Rancangan Kitab Undang-Undang Hukum Pidana (RKUHP) seyogyanya menjadi bentuk usaha pembaruan hukum pidana di Indonesia. Keberadaan KUHP yang berlaku saat ini di Indonesia merupakan hasil adopsi dari hukum kolonial Belanda, Wetboek van Strafrecht, yang memiliki pasal-pasal yang sudah tidak relevan dengan kondisi masyarakat sekarang. Perubahan atas RKUHP perlu dilakukan secara adil dan sesuai dengan situasi kondisi masyarakat.
Sekarang ini, pasal penghinaan terhadap Presiden dan Pemerintah kembali dihidupkan dalam RKUHP. Padahal pasal-pasal tersebut telah termuat dalam KUHP dan secara berurutan dinyatakan inkonstitusional dalam Putusan MK Nomor 013-022/PUU-IV/2006 dan 6/PUU-V/2007. Kedua putusan MK itu menyebutkan bahwa dalam pembaruan KUHP sebagai warisan kolonial, tidak diperkenankan lagi memuat pasal-pasal penghinaan sejenis.

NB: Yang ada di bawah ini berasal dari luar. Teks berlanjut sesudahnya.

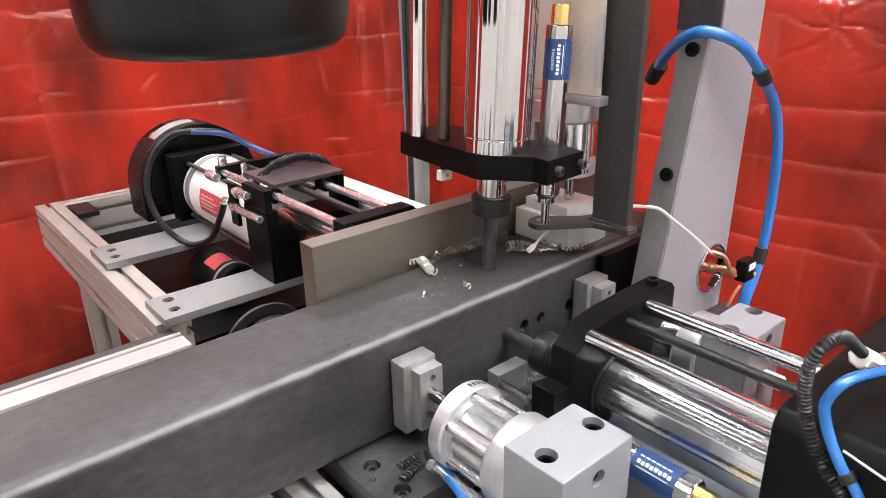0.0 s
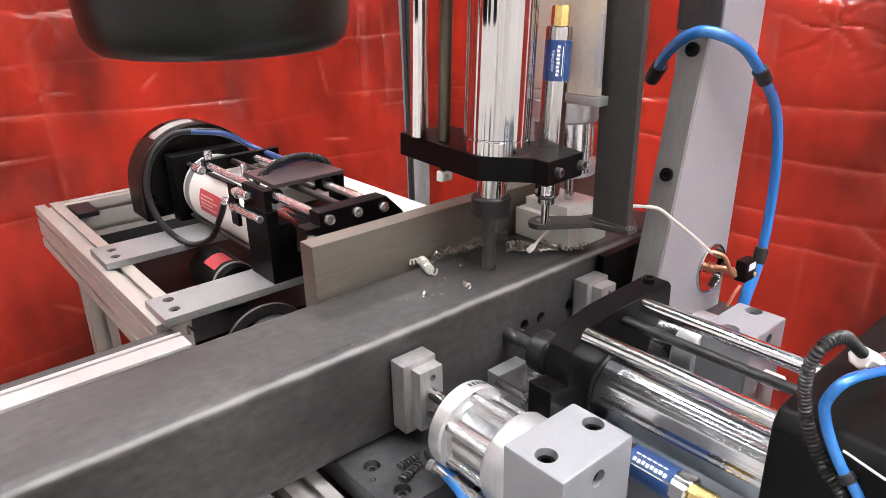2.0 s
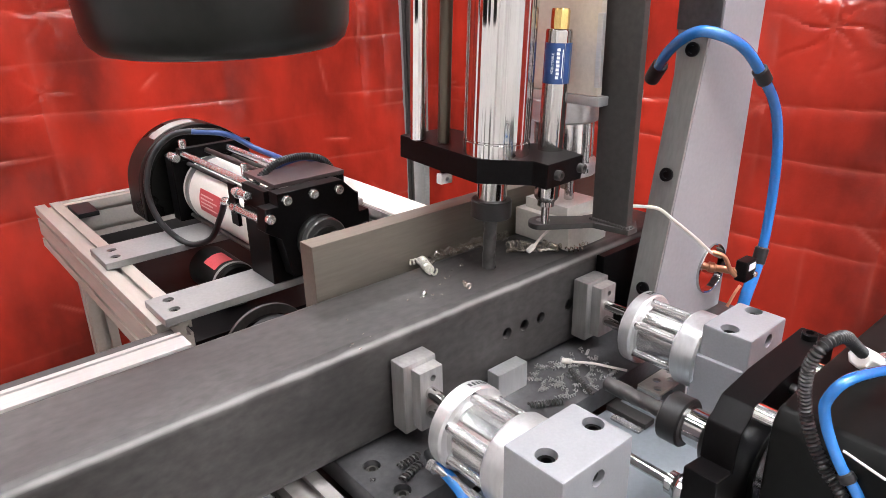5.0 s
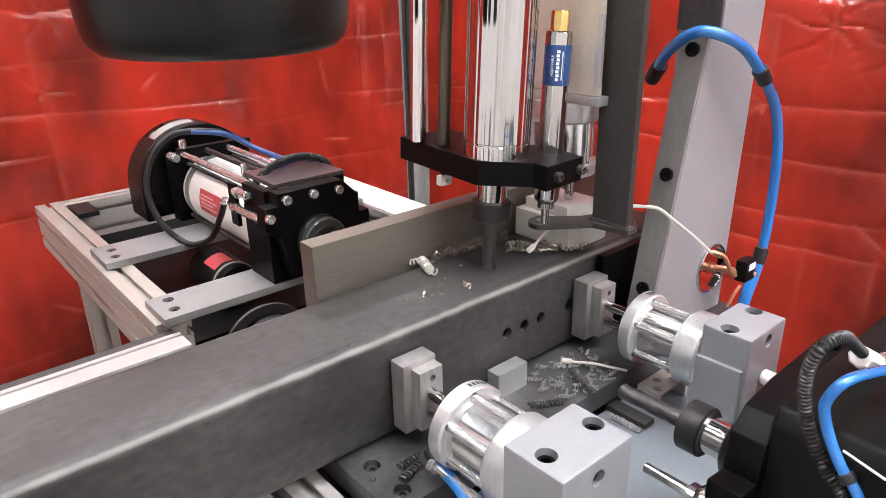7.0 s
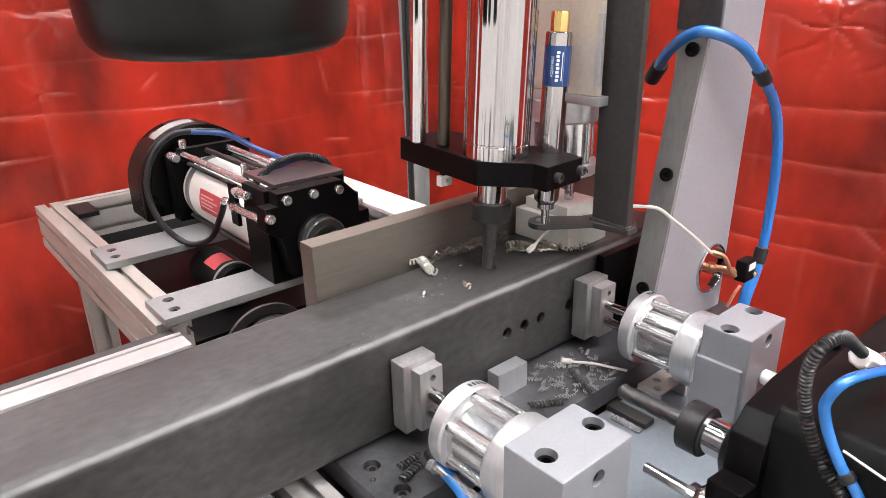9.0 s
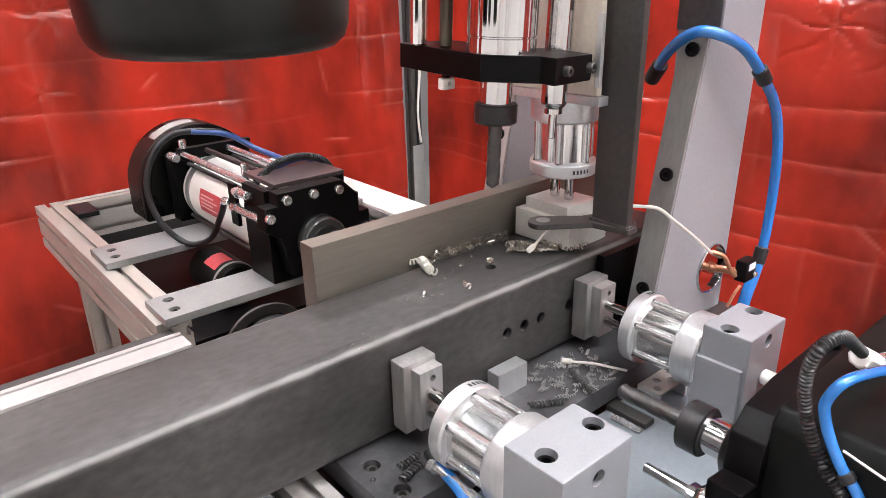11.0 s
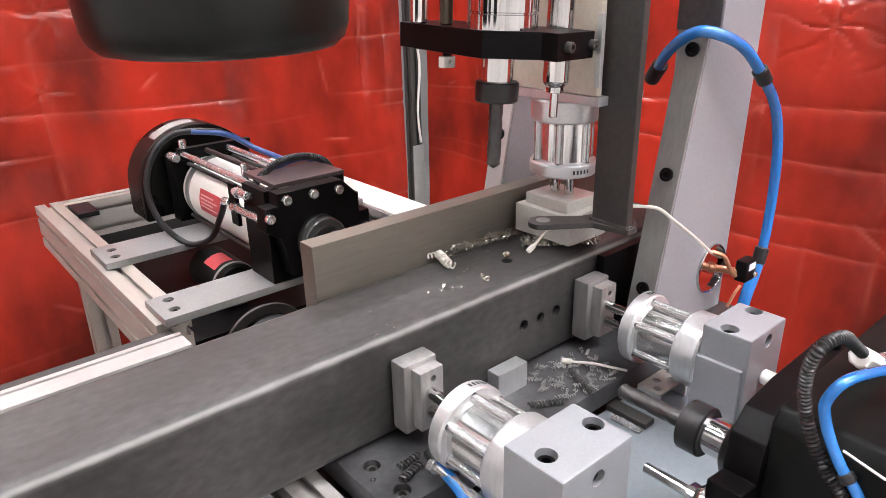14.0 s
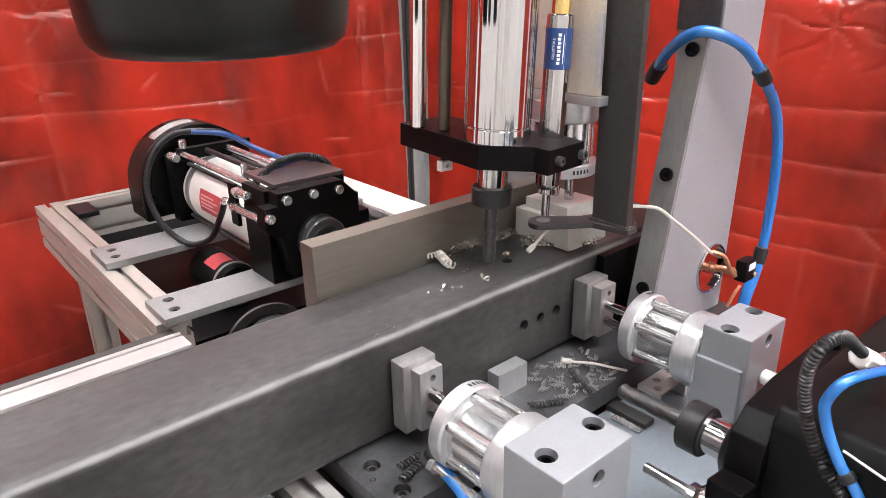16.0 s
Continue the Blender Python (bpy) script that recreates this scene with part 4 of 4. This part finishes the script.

Apabila mencermati pasal-pasal penghinaan dalam RKUHP, tidak terlalu terdapat perubahan frasa sehingga perbedaannya tidak signifikan, khususnya dalam rumusan delik. Kecuali, pada dua aspek perubahan bentuk delik menjadi delik aduan dan juga perubahan lama penjara pidana.

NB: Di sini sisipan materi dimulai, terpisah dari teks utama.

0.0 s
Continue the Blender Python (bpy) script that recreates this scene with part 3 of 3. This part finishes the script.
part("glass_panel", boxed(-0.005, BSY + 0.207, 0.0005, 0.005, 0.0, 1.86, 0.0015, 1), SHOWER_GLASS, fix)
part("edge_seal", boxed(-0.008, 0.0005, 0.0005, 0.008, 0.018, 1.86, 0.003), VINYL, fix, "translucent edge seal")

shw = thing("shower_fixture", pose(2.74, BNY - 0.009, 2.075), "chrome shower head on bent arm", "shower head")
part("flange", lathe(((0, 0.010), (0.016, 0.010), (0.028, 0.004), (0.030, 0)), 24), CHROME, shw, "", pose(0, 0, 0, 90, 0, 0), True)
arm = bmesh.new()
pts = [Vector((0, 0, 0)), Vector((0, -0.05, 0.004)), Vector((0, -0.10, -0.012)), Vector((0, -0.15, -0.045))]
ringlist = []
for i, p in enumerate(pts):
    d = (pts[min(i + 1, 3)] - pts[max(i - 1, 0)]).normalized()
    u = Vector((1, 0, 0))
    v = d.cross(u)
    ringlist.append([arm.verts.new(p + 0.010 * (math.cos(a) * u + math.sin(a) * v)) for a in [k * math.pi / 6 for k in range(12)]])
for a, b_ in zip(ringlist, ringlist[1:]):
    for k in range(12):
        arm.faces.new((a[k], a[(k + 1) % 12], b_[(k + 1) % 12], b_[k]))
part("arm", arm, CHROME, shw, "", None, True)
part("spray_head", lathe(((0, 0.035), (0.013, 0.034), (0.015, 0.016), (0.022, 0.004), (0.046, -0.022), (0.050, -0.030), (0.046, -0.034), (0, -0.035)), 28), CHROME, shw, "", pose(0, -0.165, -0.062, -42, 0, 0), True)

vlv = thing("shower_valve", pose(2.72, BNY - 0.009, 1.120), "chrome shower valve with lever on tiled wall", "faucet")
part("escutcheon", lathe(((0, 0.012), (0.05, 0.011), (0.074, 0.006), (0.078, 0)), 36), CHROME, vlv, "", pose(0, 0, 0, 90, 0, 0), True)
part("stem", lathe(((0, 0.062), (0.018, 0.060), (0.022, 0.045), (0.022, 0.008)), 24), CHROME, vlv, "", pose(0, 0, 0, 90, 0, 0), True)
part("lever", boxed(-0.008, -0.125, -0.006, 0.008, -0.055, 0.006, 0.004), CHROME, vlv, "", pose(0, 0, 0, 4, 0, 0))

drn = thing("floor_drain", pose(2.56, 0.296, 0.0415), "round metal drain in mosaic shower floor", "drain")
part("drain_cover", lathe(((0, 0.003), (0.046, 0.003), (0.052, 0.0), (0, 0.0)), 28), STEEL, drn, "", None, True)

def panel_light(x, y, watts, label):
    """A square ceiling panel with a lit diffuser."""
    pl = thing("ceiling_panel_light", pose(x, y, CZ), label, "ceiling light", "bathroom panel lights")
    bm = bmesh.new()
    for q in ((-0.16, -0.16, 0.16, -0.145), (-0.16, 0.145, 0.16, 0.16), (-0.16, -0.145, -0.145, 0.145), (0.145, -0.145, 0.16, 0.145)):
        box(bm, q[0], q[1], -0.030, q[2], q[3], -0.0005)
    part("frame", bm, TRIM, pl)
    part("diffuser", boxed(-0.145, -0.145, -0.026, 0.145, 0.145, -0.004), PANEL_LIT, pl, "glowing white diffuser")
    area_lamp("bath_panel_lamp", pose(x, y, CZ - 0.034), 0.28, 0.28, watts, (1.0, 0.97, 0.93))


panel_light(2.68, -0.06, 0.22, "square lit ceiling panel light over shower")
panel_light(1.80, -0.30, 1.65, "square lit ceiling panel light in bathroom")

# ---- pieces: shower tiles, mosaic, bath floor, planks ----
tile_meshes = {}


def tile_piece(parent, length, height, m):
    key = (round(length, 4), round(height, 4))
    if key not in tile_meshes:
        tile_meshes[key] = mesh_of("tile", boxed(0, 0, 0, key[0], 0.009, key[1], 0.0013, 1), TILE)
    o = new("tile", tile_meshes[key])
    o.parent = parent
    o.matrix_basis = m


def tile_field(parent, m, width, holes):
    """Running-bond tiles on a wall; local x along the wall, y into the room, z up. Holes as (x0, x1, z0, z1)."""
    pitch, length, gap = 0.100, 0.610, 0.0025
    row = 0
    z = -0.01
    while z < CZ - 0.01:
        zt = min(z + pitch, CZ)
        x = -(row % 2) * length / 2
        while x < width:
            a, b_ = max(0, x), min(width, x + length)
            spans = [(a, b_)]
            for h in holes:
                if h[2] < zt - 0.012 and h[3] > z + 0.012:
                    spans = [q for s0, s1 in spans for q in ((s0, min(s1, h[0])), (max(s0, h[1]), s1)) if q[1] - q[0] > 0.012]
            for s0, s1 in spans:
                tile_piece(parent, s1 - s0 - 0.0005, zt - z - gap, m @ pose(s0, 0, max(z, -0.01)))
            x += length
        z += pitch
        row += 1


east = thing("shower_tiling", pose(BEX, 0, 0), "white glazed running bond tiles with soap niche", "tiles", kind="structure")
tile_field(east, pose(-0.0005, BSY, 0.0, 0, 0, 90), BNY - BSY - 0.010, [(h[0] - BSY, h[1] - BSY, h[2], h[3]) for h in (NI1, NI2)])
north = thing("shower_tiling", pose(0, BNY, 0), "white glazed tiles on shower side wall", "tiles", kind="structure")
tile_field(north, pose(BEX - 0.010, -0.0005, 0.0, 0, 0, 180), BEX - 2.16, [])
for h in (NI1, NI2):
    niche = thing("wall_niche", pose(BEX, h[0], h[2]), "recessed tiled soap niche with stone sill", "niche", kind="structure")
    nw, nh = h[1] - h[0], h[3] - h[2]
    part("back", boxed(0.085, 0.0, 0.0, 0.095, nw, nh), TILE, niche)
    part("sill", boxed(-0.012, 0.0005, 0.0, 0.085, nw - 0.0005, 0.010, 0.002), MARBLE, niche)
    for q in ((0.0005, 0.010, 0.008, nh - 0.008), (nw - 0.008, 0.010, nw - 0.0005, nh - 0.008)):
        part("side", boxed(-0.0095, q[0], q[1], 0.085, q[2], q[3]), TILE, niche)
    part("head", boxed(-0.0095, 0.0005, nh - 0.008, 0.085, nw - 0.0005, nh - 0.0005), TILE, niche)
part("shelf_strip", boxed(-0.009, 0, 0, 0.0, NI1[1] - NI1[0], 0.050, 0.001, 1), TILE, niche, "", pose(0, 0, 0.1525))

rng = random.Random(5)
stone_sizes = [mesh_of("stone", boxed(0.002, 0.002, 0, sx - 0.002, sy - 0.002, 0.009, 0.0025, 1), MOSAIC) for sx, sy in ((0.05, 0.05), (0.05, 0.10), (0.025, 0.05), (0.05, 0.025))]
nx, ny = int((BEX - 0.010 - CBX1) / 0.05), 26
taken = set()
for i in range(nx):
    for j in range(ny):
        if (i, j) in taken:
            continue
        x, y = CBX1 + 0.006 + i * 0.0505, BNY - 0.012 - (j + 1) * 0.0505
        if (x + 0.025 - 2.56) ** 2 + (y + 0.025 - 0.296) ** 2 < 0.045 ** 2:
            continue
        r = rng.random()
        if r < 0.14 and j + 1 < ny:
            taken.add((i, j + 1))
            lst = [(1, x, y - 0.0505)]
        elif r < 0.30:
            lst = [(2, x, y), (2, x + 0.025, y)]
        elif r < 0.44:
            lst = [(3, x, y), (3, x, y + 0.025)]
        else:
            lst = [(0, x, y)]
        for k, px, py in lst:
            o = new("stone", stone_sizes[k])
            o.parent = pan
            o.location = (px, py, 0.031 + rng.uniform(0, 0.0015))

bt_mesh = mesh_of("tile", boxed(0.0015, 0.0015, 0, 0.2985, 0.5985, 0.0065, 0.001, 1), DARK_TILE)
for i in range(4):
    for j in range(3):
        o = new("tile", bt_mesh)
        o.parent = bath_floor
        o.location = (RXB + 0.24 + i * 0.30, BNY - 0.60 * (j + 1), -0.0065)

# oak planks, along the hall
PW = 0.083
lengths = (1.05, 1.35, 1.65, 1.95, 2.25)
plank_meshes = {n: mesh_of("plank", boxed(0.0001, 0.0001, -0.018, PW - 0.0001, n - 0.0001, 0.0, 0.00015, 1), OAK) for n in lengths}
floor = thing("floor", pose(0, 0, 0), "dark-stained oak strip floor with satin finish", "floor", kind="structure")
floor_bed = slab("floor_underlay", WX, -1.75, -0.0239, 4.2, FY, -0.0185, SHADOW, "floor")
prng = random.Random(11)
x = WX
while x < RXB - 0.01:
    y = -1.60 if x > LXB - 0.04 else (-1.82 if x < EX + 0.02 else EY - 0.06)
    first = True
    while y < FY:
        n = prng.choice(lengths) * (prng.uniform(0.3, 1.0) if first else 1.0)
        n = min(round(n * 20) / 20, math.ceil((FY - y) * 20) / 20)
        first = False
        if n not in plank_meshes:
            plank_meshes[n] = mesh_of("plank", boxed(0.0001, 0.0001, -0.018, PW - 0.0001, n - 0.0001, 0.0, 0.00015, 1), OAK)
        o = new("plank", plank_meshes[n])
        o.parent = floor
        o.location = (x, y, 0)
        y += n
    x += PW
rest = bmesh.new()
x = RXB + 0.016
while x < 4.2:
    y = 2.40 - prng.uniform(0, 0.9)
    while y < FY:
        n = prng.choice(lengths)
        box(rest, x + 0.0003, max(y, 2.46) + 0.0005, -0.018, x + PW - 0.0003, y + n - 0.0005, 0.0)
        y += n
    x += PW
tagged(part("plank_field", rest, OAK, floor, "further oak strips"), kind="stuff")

Sebagai delik aduan, kasus hanya dapat diproses apabila telah dilakukan laporan atau aduan dari pihak korban sendiri. Pihak yang dapat melakukan aduan hanyalah Presiden/Wapres dan juga pemerintah yang mendapatkan penghinaan itu sendiri.
Kebebasan Berpendapat yang Dibatasi
Sebagai negara yang menjunjung hak asasi manusia, Indonesia memberikan kebebasan mengeluarkan pikiran dengan lisan dan tulisan dan sebagainya sebagaimana Pasal 28 UUD NRI 1945. Selain itu, Pasal 28E ayat (2) dan (3) menentukan bahwa setiap orang bebas menyatakan pikiran dan sikap sesuai hati nuraninya serta berhak atas berkumpul, berserikat, dan mengeluarkan pendapat.
Kebebasan berpendapat merupakan derogable rights atau hak-hak yang masih dapat dibatasi penggunaannya oleh negara dalam keadaan tertentu. Hak kebebasan berpendapat yang diberikan negara adalah hak yang memperhatikan hak-hak orang lain.